Race and Ethnic Changes in Atheism
The gender balance isn’t the only thing that’s shifting in the atheist landscape; in recent years, the movement has also gained a much greater presence of nonwhite nonbelievers.
Religion has never just been about beliefs. It’s also about community and identity and a whole lot more. This is especially true in racial or cultural minority communities.
The French-speaking Québecois are a prime example, their Catholicism wrapped up so tightly with their Frenchness that it ends up having literally nothing to do with beliefs. Many of those Québec Catholics who no longer believe in God keep calling themselves Catholic so they don’t disappear into the Protestant English speakers around them.

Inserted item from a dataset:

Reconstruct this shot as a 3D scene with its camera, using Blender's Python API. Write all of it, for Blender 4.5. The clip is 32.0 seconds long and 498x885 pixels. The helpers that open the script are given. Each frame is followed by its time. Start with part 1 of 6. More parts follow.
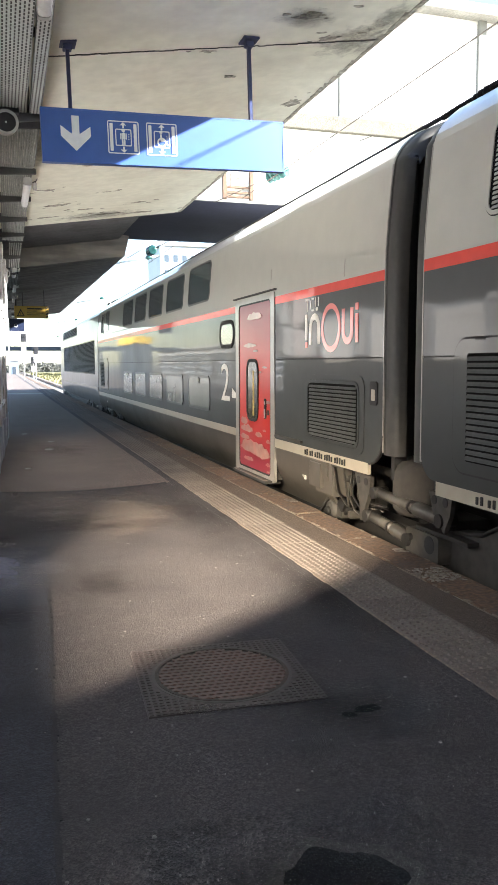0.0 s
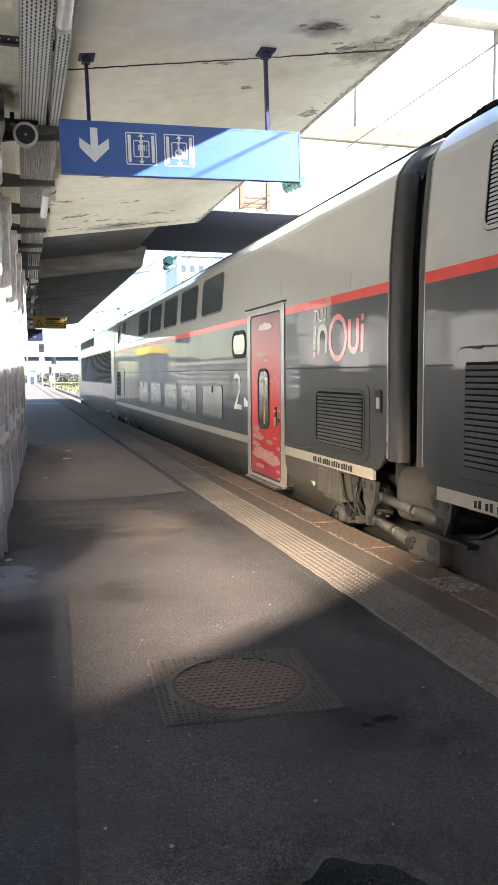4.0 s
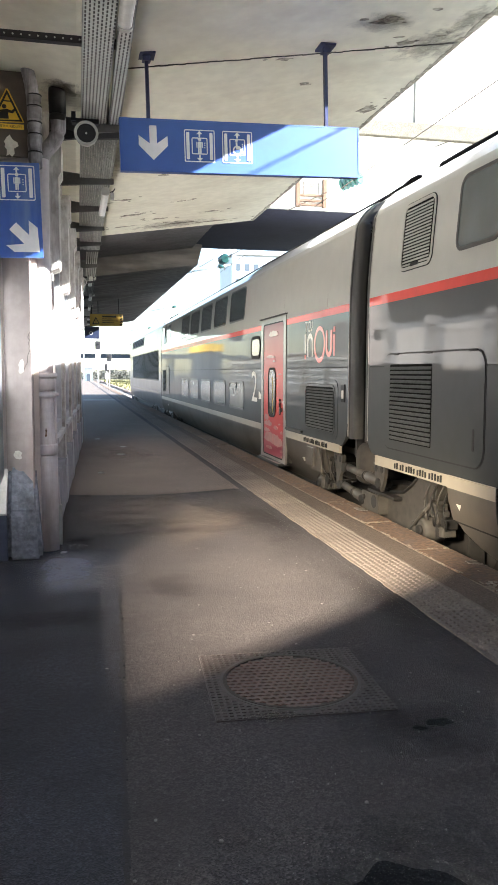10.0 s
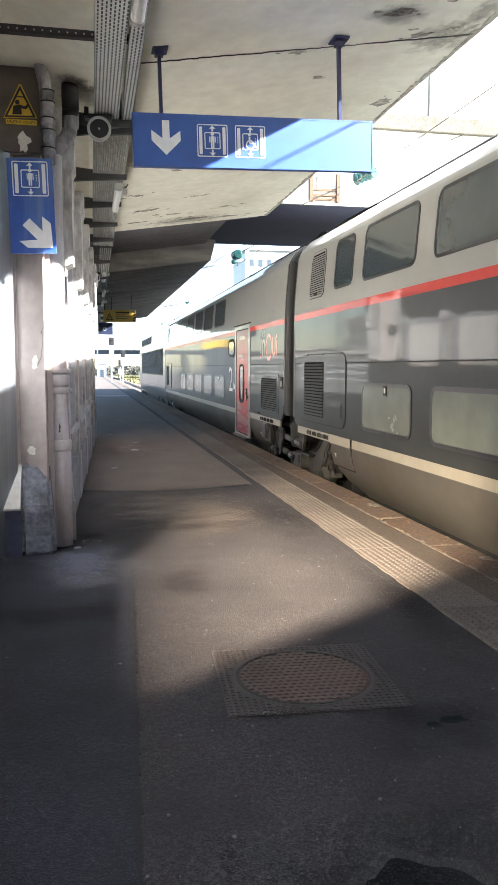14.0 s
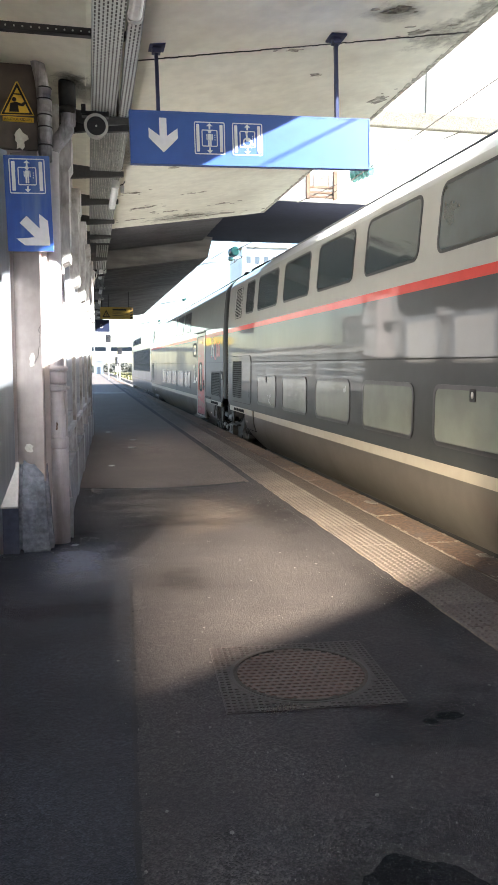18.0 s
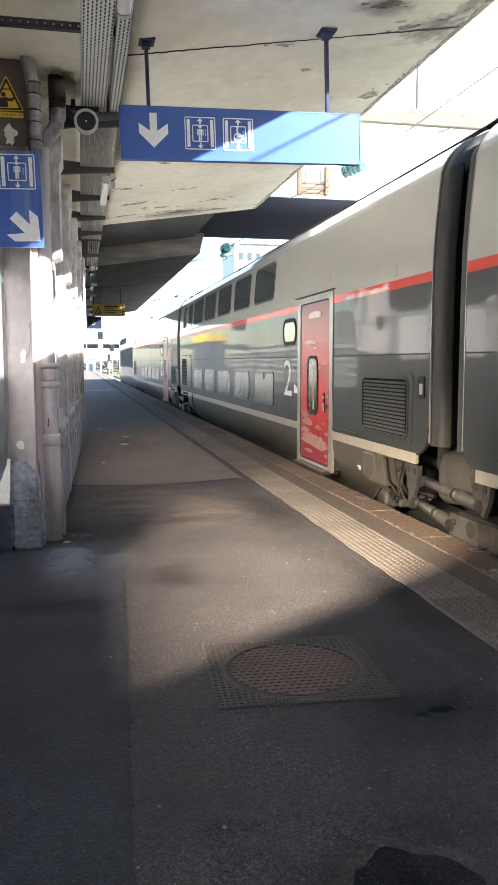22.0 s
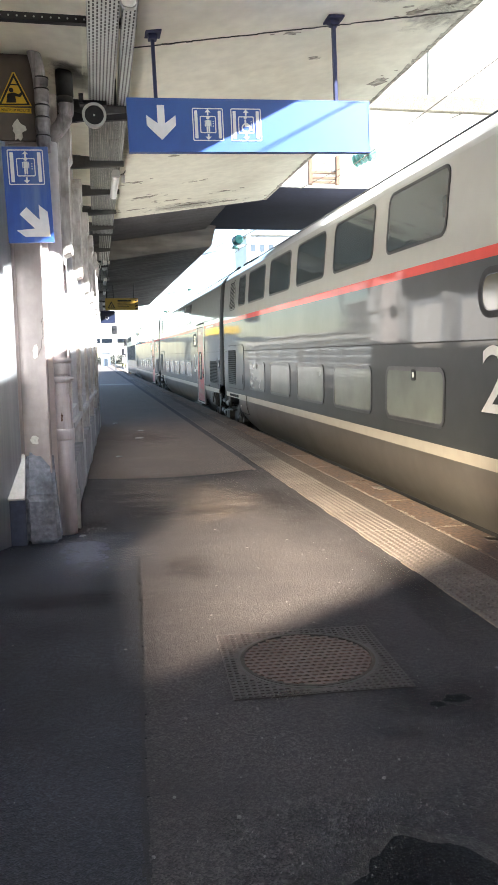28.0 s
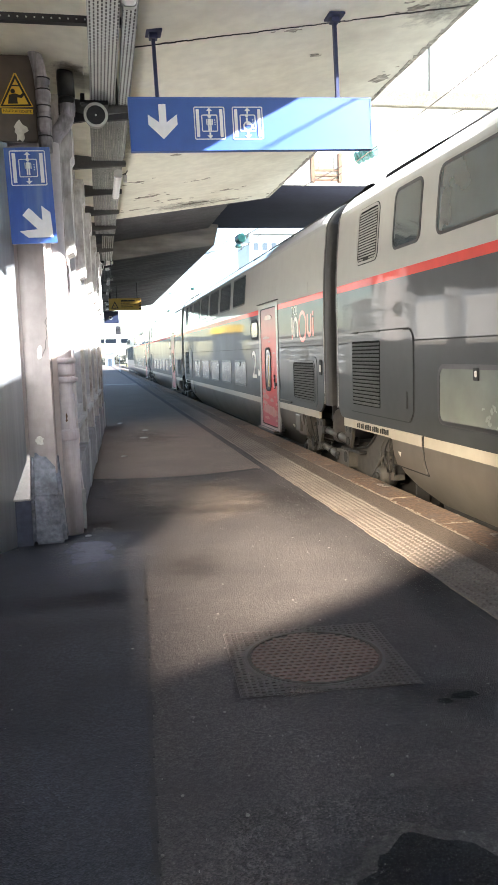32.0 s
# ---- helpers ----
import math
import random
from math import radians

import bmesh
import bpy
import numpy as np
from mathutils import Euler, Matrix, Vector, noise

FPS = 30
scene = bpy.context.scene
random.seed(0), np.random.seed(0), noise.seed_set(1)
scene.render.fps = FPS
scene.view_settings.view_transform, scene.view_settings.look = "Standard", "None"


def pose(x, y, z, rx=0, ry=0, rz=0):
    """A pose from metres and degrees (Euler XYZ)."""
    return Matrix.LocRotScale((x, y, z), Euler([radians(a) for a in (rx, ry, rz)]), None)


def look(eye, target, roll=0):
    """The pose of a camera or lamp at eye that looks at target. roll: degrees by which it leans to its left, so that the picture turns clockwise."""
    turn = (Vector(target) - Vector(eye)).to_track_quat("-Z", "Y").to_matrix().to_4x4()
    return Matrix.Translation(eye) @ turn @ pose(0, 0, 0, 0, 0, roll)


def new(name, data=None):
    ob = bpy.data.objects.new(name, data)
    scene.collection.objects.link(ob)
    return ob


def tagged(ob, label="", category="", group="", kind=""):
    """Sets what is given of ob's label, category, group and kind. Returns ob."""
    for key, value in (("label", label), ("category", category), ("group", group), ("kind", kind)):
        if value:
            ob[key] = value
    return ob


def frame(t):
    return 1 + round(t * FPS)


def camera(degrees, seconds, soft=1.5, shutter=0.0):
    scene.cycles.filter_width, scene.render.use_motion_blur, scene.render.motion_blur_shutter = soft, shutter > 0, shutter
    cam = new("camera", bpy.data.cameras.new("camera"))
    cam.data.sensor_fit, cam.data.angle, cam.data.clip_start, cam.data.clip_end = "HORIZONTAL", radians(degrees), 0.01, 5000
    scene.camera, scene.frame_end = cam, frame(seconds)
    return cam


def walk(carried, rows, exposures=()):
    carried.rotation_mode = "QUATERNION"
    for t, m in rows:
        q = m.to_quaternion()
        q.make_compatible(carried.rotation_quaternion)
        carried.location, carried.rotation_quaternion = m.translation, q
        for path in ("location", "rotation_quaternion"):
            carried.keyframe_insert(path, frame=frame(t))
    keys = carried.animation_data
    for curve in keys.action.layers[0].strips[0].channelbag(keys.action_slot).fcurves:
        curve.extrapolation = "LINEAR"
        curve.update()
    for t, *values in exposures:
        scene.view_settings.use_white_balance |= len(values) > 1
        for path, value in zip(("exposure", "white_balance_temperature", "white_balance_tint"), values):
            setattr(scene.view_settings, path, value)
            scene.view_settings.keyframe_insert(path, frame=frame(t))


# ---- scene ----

# ---- camera ----
EXPOSURE = 3.17
cam = camera(35.30, 32.0, soft=1.0)
PATH = [
    (0, (0.036, 0.088, 1.465), (0.6337, 1.9859, 1.2657), -0.20),
    (0.5, (0.042, 0.089, 1.465), (0.6354, 1.9885, 1.2696), -0.20),
    (1, (0.040, 0.087, 1.463), (0.6286, 1.9886, 1.2718), -0.20),
    (1.5, (0.035, 0.086, 1.465), (0.6189, 1.9894, 1.2757), -0.20),
    (2, (0.034, 0.082, 1.466), (0.6130, 1.9876, 1.2796), -0.30),
    (2.5, (0.034, 0.083, 1.465), (0.6061, 1.9909, 1.2826), -0.30),
    (3, (0.033, 0.087, 1.466), (0.6004, 1.9962, 1.2855), -0.30),
    (3.5, (0.032, 0.085, 1.464), (0.5953, 1.9959, 1.2867), -0.30),
    (5.5, (0.038, 0.090, 1.454), (0.5538, 2.0155, 1.2855), -0.40),
    (6, (0.038, 0.088, 1.455), (0.5294, 2.0193, 1.2895), -0.40),
    (6.5, (0.037, 0.092, 1.454), (0.5186, 2.0265, 1.2896), -0.40),
    (7, (0.036, 0.105, 1.451), (0.5104, 2.0408, 1.2829), -0.30),
    (7.5, (0.034, 0.105, 1.449), (0.4998, 2.0427, 1.2789), -0.20),
    (8, (0.030, 0.106, 1.451), (0.4890, 2.0451, 1.2778), -0.00),
    (8.5, (0.026, 0.105, 1.450), (0.4773, 2.0457, 1.2759), 0.10),
    (9, (0.026, 0.106, 1.450), (0.4704, 2.0481, 1.2749), 0.20),
    (9.5, (0.021, 0.106, 1.450), (0.4587, 2.0495, 1.2729), 0.20),
    (10, (0.025, 0.102, 1.449), (0.4543, 2.0476, 1.2710), 0.20),
    (10.5, (0.034, 0.107, 1.447), (0.4554, 2.0540, 1.2692), 0.10),
    (11, (0.040, 0.108, 1.448), (0.4540, 2.0563, 1.2681), 0.00),
    (11.5, (0.038, 0.106, 1.448), (0.4461, 2.0557, 1.2681), -0.00),
    (12, (0.032, 0.105, 1.450), (0.4376, 2.0550, 1.2660), -0.00),
    (12.5, (0.023, 0.108, 1.448), (0.4236, 2.0586, 1.2630), -0.00),
    (13, (0.015, 0.103, 1.450), (0.4122, 2.0544, 1.2639), 0.10),
    (13.5, (0.017, 0.105, 1.451), (0.4129, 2.0564, 1.2629), 0.10),
    (14, (0.029, 0.112, 1.446), (0.4249, 2.0637, 1.2572), 0.10),
    (14.5, (0.033, 0.106, 1.448), (0.4326, 2.0565, 1.2581), 0.20),
    (16.5, (0.024, 0.108, 1.445), (0.4265, 2.0576, 1.2543), 0.20),
    (17, (0.024, 0.103, 1.450), (0.4265, 2.0527, 1.2559), 0.20),
    (17.5, (0.030, 0.101, 1.448), (0.4318, 2.0509, 1.2542), 0.20),
    (18, (0.025, 0.104, 1.450), (0.4283, 2.0532, 1.2539), 0.10),
    (18.5, (0.021, 0.110, 1.446), (0.4286, 2.0579, 1.2502), 0.10),
    (19, (0.018, 0.106, 1.446), (0.4299, 2.0530, 1.2493), 0.20),
    (19.5, (0.018, 0.104, 1.445), (0.4340, 2.0502, 1.2473), 0.20),
    (20, (0.028, 0.104, 1.445), (0.4442, 2.0501, 1.2453), 0.10),
    (20.5, (0.033, 0.107, 1.442), (0.4516, 2.0524, 1.2406), 0.10),
    (21, (0.032, 0.107, 1.443), (0.4528, 2.0517, 1.2395), -0.00),
    (21.5, (0.034, 0.104, 1.446), (0.4546, 2.0488, 1.2412), -0.10),
    (22, (0.033, 0.106, 1.443), (0.4535, 2.0506, 1.2386), -0.10),
    (22.5, (0.035, 0.107, 1.443), (0.4505, 2.0524, 1.2365), -0.20),
    (23, (0.035, 0.108, 1.443), (0.4466, 2.0539, 1.2335), -0.20),
    (23.5, (0.034, 0.110, 1.441), (0.4414, 2.0564, 1.2298), -0.30),
    (24, (0.040, 0.112, 1.439), (0.4430, 2.0590, 1.2269), -0.30),
    (24.5, (0.041, 0.107, 1.442), (0.4428, 2.0547, 1.2277), -0.40),
    (25, (0.044, 0.108, 1.441), (0.4436, 2.0560, 1.2267), -0.50),
    (25.5, (0.050, 0.113, 1.438), (0.4462, 2.0611, 1.2229), -0.60),
    (27.5, (0.057, 0.109, 1.438), (0.4394, 2.0596, 1.2160), -1.10),
    (28, (0.054, 0.105, 1.439), (0.4347, 2.0560, 1.2149), -1.10),
    (28.5, (0.053, 0.103, 1.440), (0.4309, 2.0538, 1.2158), -1.20),
    (29, (0.053, 0.103, 1.440), (0.4290, 2.0542, 1.2157), -1.30),
    (29.5, (0.051, 0.102, 1.440), (0.4252, 2.0533, 1.2147), -1.40),
    (30, (0.052, 0.101, 1.441), (0.4250, 2.0526, 1.2157), -1.50),
    (30.5, (0.053, 0.099, 1.443), (0.4230, 2.0512, 1.2165), -1.60),
    (31, (0.055, 0.101, 1.439), (0.4258, 2.0532, 1.2138), -1.60),
    (31.5, (0.053, 0.103, 1.436), (0.4218, 2.0562, 1.2101), -1.70),
    (32, (0.054, 0.107, 1.436), (0.4227, 2.0598, 1.2092), -1.70),
]
walk(cam, [(t, look(eye, aim, roll)) for t, eye, aim, roll in PATH], exposures=[(0, EXPOSURE, 6240, 9), (17, EXPOSURE - 0.04, 6240, 9), (20, EXPOSURE, 6240, 9), (23, EXPOSURE - 0.04, 6240, 9), (25, EXPOSURE + 0.14, 6240, 9), (32, EXPOSURE + 0.14, 6240, 9)])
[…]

The same is true in communities of color surrounded by white majorities. African American atheists like Sikivu Hutchinson and Norm Allen have written powerfully about the especially strong, angry reaction they get from others in the black community when they identify as atheists, as if they’re renouncing not just God but their race and community as well.
Ditto for Latinos, for whom Catholicism is often a big part of cultural identity.
Despite those challenges, the landscape is shifting. In 1990, just 6 percent of African Americans identified as nonreligious. By 2008, that number had nearly doubled to 11 percent. You can also see the shifting landscape among the nonreligious overall:
In 1990, nonreligious Americans were 80 percent white, 10 percent black, and 4 percent Hispanic
By 2008, nonreligious Americans were 72 percent white, 8 percent black, and 12 percent Hispanic
In other words, the general population is looking more nonreligious, and the nonreligious are looking more like the general population. Like the presence of more women, the greater presence in recent years of African Americans, Hispanics, and other nonbelievers of color in organized atheism and humanism is another force increasing the focus on social justice and humanitarian work among atheists and humanists.